Douglas is the first African-American gymnast ever to become an Olympic Individual All-Around Champion. In her 2012 autobiography, Grace, Gold, and Glory: My Leap of Faith, she detailed her religious upbringing, including her family’s celebration of Jewish traditions.
In her book, Douglas writes, “I used to be Jewish. Well, not exactly Jewish — but my family practiced some of the Jewish traditions.” She states that for a year, her family attended a Conservative synagogue in Virginia, in addition to their usual Pentecostal church.

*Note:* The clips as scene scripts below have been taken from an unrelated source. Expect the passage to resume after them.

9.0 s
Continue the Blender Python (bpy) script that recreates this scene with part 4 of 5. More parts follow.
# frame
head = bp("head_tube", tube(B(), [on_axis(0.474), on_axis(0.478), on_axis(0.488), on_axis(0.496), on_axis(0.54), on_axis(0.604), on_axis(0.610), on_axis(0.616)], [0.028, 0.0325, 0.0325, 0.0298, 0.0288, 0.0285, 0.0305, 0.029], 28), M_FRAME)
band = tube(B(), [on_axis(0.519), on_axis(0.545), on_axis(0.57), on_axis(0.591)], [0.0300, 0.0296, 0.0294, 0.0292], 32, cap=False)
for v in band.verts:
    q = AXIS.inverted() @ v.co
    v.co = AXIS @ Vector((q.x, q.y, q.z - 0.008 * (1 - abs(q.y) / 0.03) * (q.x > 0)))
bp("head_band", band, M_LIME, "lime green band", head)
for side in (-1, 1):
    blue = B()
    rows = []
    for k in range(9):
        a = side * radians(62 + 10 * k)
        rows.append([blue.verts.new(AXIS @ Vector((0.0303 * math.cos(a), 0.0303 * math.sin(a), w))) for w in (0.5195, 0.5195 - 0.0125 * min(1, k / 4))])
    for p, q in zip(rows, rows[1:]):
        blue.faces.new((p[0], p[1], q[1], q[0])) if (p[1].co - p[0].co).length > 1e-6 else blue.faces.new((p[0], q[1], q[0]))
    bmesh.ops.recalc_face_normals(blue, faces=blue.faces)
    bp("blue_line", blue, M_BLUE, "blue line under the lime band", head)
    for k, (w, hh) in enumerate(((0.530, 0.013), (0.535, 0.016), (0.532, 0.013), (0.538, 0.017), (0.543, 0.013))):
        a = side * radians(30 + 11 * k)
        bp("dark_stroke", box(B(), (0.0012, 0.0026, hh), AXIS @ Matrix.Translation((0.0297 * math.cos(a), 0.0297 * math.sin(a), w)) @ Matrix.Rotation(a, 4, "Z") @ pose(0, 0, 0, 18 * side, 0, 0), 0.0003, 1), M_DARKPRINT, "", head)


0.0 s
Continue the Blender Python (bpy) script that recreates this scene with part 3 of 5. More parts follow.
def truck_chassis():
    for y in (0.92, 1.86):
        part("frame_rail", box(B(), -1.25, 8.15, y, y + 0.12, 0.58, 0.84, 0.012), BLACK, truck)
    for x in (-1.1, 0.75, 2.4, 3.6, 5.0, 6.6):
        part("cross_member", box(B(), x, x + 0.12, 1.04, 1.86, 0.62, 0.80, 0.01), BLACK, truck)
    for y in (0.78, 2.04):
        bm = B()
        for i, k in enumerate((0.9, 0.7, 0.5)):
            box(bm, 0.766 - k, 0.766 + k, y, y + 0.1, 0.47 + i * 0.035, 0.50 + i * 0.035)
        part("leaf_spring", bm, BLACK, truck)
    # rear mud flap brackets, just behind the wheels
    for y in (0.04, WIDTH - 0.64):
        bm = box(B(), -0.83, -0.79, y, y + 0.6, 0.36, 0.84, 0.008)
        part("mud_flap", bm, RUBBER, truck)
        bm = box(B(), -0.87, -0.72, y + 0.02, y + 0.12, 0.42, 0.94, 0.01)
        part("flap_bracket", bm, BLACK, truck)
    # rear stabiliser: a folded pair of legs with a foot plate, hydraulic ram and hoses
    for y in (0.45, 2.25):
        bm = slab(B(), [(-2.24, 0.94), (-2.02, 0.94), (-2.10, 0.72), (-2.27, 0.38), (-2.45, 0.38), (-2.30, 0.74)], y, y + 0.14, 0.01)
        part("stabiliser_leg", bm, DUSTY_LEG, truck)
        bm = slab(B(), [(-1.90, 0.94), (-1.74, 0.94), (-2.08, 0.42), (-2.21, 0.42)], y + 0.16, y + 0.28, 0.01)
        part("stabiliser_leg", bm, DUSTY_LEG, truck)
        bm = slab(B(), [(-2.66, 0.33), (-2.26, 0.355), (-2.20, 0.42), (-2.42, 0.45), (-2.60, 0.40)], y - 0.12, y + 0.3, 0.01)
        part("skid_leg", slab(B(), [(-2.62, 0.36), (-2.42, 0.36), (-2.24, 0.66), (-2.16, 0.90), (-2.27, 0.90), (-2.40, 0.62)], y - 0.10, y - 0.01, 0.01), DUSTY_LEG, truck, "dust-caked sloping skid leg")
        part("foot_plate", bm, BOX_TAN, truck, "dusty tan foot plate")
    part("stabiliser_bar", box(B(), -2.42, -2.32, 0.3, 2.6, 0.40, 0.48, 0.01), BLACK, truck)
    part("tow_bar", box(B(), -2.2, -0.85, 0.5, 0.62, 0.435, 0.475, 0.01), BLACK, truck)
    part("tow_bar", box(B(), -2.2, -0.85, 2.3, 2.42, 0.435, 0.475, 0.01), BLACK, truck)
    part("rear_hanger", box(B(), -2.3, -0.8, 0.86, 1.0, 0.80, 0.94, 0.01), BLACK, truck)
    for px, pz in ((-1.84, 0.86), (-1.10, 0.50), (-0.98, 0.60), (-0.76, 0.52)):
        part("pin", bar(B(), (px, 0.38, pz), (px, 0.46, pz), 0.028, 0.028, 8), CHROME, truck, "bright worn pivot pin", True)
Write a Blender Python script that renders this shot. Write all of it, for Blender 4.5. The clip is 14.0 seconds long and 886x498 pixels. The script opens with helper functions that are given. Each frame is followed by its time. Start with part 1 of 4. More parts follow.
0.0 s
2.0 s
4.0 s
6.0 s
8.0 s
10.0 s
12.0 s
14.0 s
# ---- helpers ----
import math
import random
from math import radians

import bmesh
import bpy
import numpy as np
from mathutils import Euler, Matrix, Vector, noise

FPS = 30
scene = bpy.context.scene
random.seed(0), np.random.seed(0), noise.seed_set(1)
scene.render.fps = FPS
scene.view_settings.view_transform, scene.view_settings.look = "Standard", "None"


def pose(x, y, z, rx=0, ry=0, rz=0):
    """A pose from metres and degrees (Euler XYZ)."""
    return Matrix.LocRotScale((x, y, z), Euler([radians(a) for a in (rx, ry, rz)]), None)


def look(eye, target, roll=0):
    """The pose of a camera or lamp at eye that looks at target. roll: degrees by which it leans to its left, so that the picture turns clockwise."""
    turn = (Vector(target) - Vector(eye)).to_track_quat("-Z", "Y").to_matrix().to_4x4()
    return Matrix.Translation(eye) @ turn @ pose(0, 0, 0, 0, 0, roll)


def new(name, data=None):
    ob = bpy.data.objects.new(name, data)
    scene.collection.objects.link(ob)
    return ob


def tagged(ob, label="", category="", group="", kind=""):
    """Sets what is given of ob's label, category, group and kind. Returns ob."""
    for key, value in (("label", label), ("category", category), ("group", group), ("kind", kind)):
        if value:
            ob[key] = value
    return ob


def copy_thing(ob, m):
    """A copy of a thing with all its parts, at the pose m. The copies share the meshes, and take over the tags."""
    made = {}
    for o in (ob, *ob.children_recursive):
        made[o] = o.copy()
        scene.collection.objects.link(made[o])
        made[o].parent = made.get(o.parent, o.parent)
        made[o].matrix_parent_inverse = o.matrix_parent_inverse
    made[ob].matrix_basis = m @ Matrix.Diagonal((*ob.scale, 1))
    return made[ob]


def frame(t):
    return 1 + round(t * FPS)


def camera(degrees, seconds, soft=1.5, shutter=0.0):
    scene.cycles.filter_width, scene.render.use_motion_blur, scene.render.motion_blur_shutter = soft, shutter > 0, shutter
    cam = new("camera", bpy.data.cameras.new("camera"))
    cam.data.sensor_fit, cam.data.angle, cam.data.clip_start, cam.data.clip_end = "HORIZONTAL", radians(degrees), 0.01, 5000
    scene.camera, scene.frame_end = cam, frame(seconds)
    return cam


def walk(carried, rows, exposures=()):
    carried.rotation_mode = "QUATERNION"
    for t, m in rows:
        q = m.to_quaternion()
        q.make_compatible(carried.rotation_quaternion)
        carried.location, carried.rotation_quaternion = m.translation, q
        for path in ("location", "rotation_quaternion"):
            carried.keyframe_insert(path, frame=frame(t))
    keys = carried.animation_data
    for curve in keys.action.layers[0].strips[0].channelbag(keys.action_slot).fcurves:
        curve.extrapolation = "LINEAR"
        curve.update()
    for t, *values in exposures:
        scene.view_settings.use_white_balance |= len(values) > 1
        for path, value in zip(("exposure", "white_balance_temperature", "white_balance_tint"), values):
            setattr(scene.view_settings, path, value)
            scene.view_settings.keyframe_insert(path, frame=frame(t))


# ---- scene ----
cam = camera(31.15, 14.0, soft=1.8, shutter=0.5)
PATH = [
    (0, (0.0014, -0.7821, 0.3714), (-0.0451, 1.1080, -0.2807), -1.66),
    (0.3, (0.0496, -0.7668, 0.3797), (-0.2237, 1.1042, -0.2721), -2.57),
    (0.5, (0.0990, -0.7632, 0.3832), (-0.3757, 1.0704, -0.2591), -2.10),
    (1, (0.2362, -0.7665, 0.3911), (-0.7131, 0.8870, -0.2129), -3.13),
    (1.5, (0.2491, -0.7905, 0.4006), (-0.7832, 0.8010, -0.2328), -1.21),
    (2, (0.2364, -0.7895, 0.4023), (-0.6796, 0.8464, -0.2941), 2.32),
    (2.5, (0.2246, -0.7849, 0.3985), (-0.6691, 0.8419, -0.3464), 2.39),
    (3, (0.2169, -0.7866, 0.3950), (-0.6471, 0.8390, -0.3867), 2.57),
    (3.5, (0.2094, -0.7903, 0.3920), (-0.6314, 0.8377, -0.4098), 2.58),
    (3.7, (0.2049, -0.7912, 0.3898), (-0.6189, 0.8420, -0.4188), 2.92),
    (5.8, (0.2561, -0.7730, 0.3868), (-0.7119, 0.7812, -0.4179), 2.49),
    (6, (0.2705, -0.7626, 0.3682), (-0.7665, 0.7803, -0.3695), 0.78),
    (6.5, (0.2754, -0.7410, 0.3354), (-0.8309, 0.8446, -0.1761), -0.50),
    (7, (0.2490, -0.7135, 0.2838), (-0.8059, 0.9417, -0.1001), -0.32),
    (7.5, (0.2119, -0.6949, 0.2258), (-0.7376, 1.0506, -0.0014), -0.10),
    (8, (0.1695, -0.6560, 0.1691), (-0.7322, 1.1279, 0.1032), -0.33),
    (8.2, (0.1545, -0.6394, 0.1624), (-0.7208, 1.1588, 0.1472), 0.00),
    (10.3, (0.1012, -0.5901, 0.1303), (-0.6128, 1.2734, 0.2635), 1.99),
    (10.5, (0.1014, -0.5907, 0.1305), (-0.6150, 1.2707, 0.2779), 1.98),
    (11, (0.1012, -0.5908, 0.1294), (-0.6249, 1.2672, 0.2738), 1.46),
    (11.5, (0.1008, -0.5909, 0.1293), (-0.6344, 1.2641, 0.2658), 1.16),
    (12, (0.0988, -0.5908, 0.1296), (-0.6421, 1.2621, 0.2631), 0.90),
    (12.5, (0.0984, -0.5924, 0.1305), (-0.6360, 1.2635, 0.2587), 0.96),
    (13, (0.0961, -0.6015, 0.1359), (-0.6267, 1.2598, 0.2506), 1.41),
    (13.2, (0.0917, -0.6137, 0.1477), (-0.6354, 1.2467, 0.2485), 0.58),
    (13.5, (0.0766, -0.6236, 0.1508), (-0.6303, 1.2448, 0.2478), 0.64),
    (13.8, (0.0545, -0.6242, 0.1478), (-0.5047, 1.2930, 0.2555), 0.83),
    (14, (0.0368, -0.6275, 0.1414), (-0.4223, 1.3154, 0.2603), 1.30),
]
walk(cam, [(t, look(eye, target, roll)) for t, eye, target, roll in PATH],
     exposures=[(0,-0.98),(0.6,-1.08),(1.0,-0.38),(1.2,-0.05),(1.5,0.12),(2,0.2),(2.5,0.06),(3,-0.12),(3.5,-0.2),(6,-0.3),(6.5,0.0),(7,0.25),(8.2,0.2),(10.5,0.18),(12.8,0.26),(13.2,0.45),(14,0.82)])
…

This year, Douglas also observed the Sabbath to the best of her ability, given that she had gymnastics practice on Saturdays. Her maternal grandmother took a role in preparing kosher meals for the family, while her mother, Natalie Hawkins, studied Hebrew.
Douglas credits much of her success in gymnastics to her faith. In 2012, she told Religion News Service, “Faith plays a very big role in my life. I don’t know where I would be without it today. I’ve always been praying for everything.”
Douglas also wore a leotard with the word elohim printed on the sleeve in Hebrew letters at the P&G Gymnastics Championships in June, a precursor to Rio 2016. GK, which manufactured the leotard, said that the print was intended “to honor [Douglas’] rich heritage of faith.”
Douglas has also shared a love of one of the most important aspects of Jewish life: food. “I really love matzo ball soup,” she told Religion News Service. “It’s just one of my favorite Jewish meals.”